:: To be done ::
Write the data out again exactly, with no pictures.

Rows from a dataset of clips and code
--- Start ---

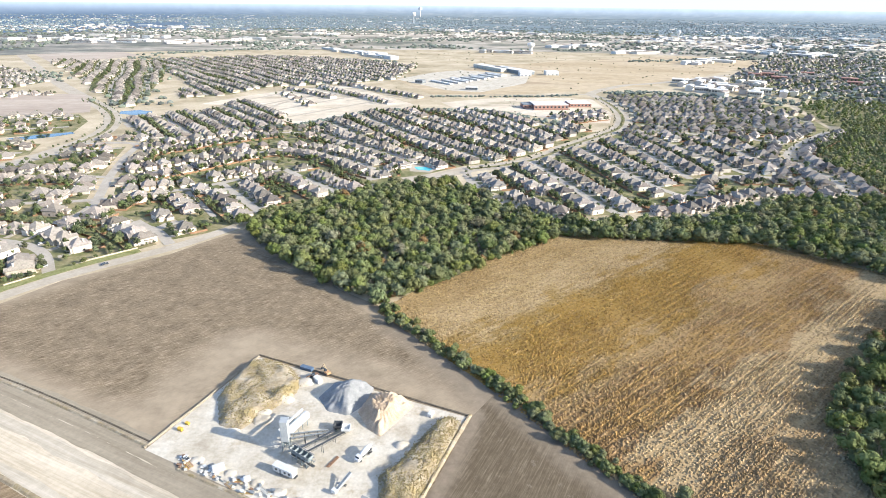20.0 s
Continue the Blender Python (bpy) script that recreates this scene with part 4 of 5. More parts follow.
def water_tower(x, y, h, r, label, bulb=1.0):
    """A white pedestal water tower: flared shaft, drum, dome and ladder."""
    root = new("water_tower")
    q = warp(x, y)
    prof = [(r * 0.62, 0), (r * 0.50, h * 0.12), (r * 0.46, h * 0.45), (r * 0.55, h * 0.56), (r * 0.92, h * 0.68)]
    top = [(r * 0.92, h * 0.68), (r, h * 0.74), (r, h * 0.86), (r * 0.86, h * 0.94), (r * 0.45, h * 0.985), (0.05, h)]
    for nm, pr in (("shaft", prof), ("tank", top)):
        vs, fs, n = [], [], 28
        for j, (rr, z) in enumerate(pr):
            for i in range(n):
                vs.append((rr * bulb ** (nm == "shaft") * math.cos(2 * math.pi * i / n), rr * bulb ** (nm == "shaft") * math.sin(2 * math.pi * i / n), z))
            if j:
                fs += [((j - 1) * n + i, (j - 1) * n + (i + 1) % n, j * n + (i + 1) % n, j * n + i) for i in range(n)]
        part(nm, mesh_of(nm, vs, fs, M_white, True), None, root)
    bm = bmesh.new()
    tube(bm, (0, 0, h - 0.2), (0, 0, h + 2.2), 0.3)
    part("vent", bm, M_white, root)
    root.matrix_basis = pose(q.x, q.y, q.z, 0, 0, 0)
    root.scale = (shrink(x, y),) * 3
    return tagged(root, label, "water tower")


water_tower(350, 2470, 40, 14, "white pedestal water tower on open grassland")
water_tower(1330, 3560, 50, 11, "white water tower above far shops", 0.7)
water_tower(-232, 6106, 95, 22, "slender white water tower far off", 0.4)
water_tower(-250, 9000, 130, 26, "slender white water tower near the horizon", 0.4)

# scattered roofs of the far town
spots = random.Random(12)
groups = []
bv, bf = [], []
block(bv, bf, -1, 1, -1, 1, 0, 1)
FAR_TOWN = [(-2600, 4300, 900, 500, 240), (-1500, 3900, 800, 400, 200), (300, 3700, 900, 500, 260), (1700, 3500, 900, 500, 420), (-300, 4700, 1200, 700, 240), (1200, 2900, 500, 300, 160), (1500, 2200, 500, 400, 120), (2200, 3000, 600, 500, 120), (-700, 2850, 300, 200, 60), (-3000, 6500, 3000, 1500, 260), (500, 6800, 2500, 1800, 260), (3600, 6000, 2500, 1500, 320), (2600, 4600, 1200, 900, 260)]
for cx, cy, sx, sy, n in FAR_TOWN:
    for i in range(n):
        x, y = spots.gauss(cx, sx * 0.5), spots.gauss(cy, sy * 0.5)
        q = warp(x, y)
        k = spots.random()
        vs = placed([(a * spots.uniform(0.9, 1.0) * (6 + 16 * (k > 0.8)), b * 6, c * spots.uniform(3.5, 6)) for a, b, c in bv], q.x, q.y, q.z, spots.uniform(-0.3, 0.3), shrink(x, y))
        groups.append((vs, bf, 0 if k > 0.45 else 1, spots.random()))
merged("town_roofs", groups, [M_cream, M_roof], "scattered pale roofs of a distant town", "roofs")

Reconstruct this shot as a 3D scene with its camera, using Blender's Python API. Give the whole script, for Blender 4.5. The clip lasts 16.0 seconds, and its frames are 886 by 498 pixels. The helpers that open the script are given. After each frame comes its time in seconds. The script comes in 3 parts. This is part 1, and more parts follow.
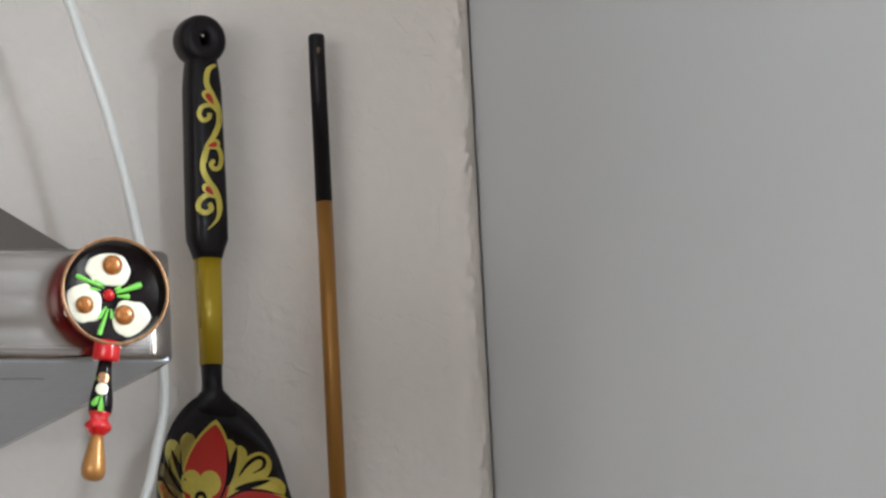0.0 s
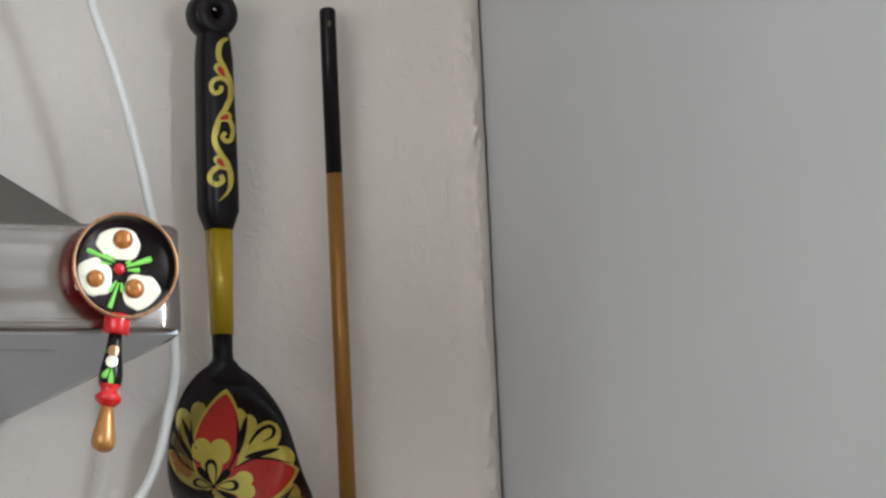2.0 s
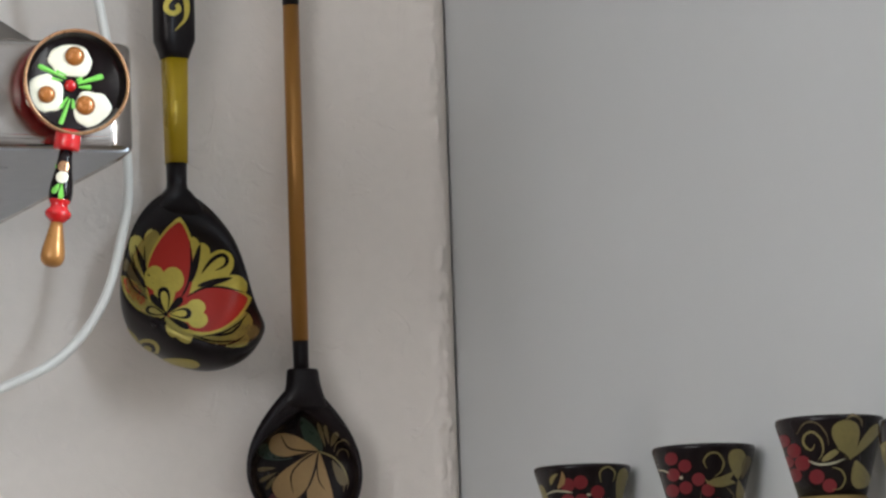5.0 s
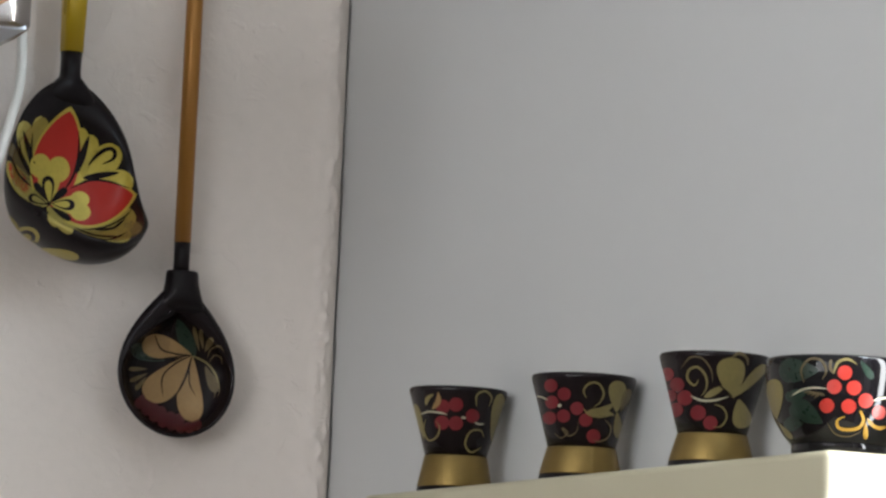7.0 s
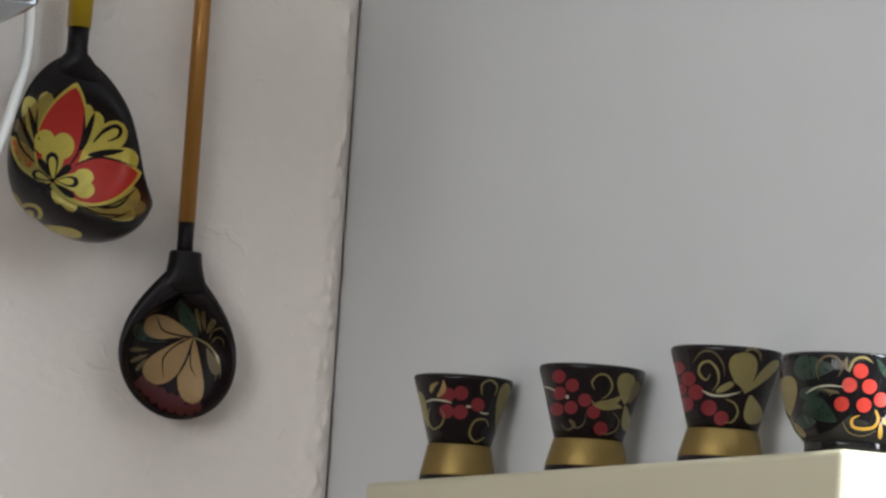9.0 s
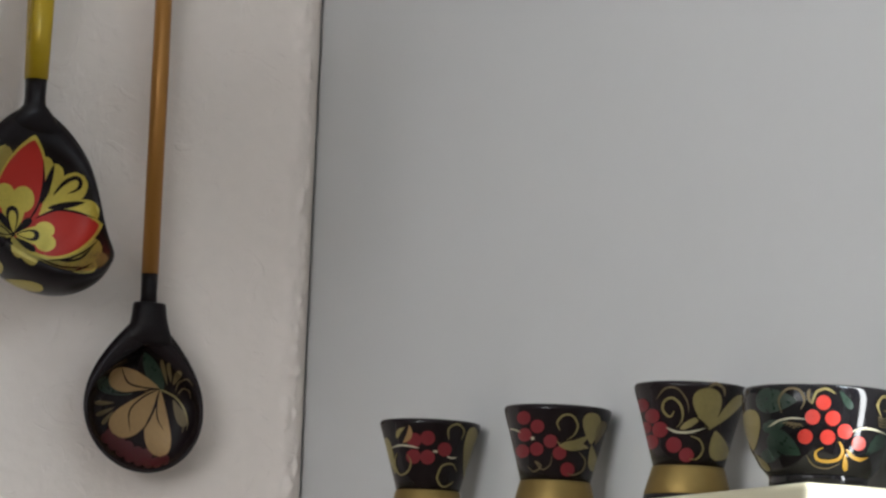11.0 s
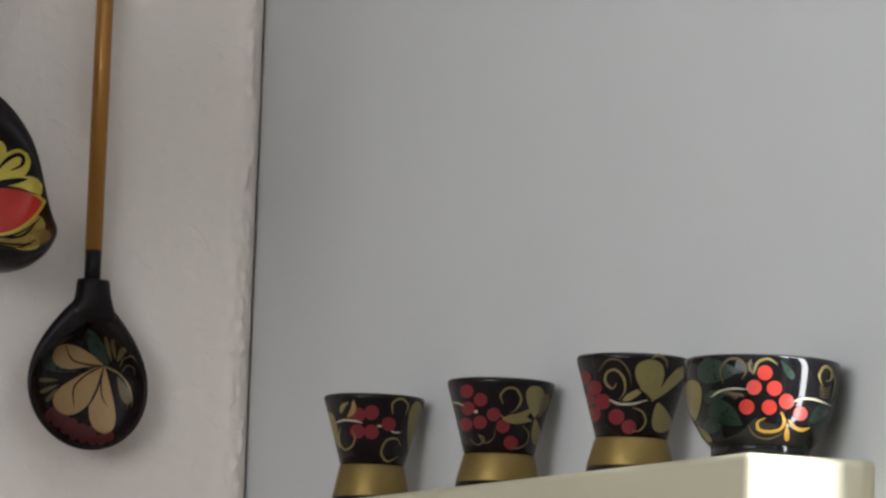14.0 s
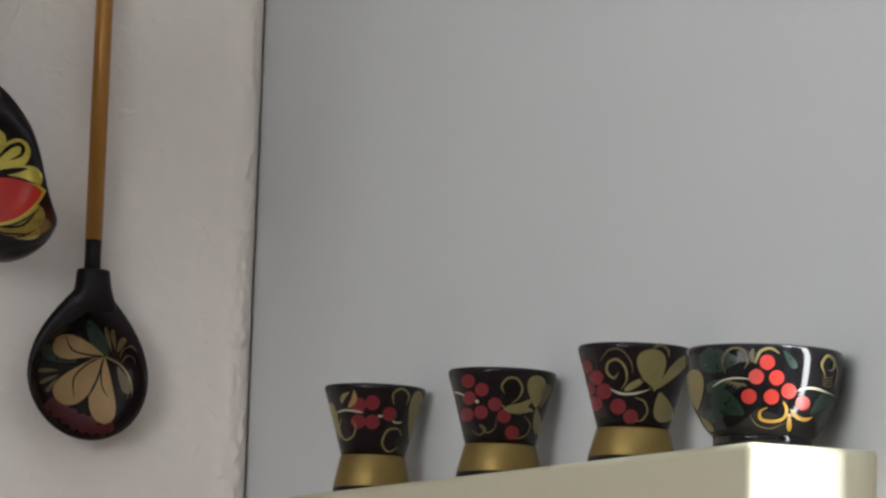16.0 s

--- End ---

:: Output below ::
20.0 s
Continue the Blender Python (bpy) script that recreates this scene with part 4 of 5. More parts follow.
def water_tower(x, y, h, r, label, bulb=1.0):
    """A white pedestal water tower: flared shaft, drum, dome and ladder."""
    root = new("water_tower")
    q = warp(x, y)
    prof = [(r * 0.62, 0), (r * 0.50, h * 0.12), (r * 0.46, h * 0.45), (r * 0.55, h * 0.56), (r * 0.92, h * 0.68)]
    top = [(r * 0.92, h * 0.68), (r, h * 0.74), (r, h * 0.86), (r * 0.86, h * 0.94), (r * 0.45, h * 0.985), (0.05, h)]
    for nm, pr in (("shaft", prof), ("tank", top)):
        vs, fs, n = [], [], 28
        for j, (rr, z) in enumerate(pr):
            for i in range(n):
                vs.append((rr * bulb ** (nm == "shaft") * math.cos(2 * math.pi * i / n), rr * bulb ** (nm == "shaft") * math.sin(2 * math.pi * i / n), z))
            if j:
                fs += [((j - 1) * n + i, (j - 1) * n + (i + 1) % n, j * n + (i + 1) % n, j * n + i) for i in range(n)]
        part(nm, mesh_of(nm, vs, fs, M_white, True), None, root)
    bm = bmesh.new()
    tube(bm, (0, 0, h - 0.2), (0, 0, h + 2.2), 0.3)
    part("vent", bm, M_white, root)
    root.matrix_basis = pose(q.x, q.y, q.z, 0, 0, 0)
    root.scale = (shrink(x, y),) * 3
    return tagged(root, label, "water tower")


water_tower(350, 2470, 40, 14, "white pedestal water tower on open grassland")
water_tower(1330, 3560, 50, 11, "white water tower above far shops", 0.7)
water_tower(-232, 6106, 95, 22, "slender white water tower far off", 0.4)
water_tower(-250, 9000, 130, 26, "slender white water tower near the horizon", 0.4)

# scattered roofs of the far town
spots = random.Random(12)
groups = []
bv, bf = [], []
block(bv, bf, -1, 1, -1, 1, 0, 1)
FAR_TOWN = [(-2600, 4300, 900, 500, 240), (-1500, 3900, 800, 400, 200), (300, 3700, 900, 500, 260), (1700, 3500, 900, 500, 420), (-300, 4700, 1200, 700, 240), (1200, 2900, 500, 300, 160), (1500, 2200, 500, 400, 120), (2200, 3000, 600, 500, 120), (-700, 2850, 300, 200, 60), (-3000, 6500, 3000, 1500, 260), (500, 6800, 2500, 1800, 260), (3600, 6000, 2500, 1500, 320), (2600, 4600, 1200, 900, 260)]
for cx, cy, sx, sy, n in FAR_TOWN:
    for i in range(n):
        x, y = spots.gauss(cx, sx * 0.5), spots.gauss(cy, sy * 0.5)
        q = warp(x, y)
        k = spots.random()
        vs = placed([(a * spots.uniform(0.9, 1.0) * (6 + 16 * (k > 0.8)), b * 6, c * spots.uniform(3.5, 6)) for a, b, c in bv], q.x, q.y, q.z, spots.uniform(-0.3, 0.3), shrink(x, y))
        groups.append((vs, bf, 0 if k > 0.45 else 1, spots.random()))
merged("town_roofs", groups, [M_cream, M_roof], "scattered pale roofs of a distant town", "roofs")

Reconstruct this shot as a 3D scene with its camera, using Blender's Python API. Give the whole script, for Blender 4.5. The clip lasts 16.0 seconds, and its frames are 886 by 498 pixels. The helpers that open the script are given. After each frame comes its time in seconds. The script comes in 3 parts. This is part 1, and more parts follow.
0.0 s
2.0 s
5.0 s
7.0 s
9.0 s
11.0 s
14.0 s
16.0 s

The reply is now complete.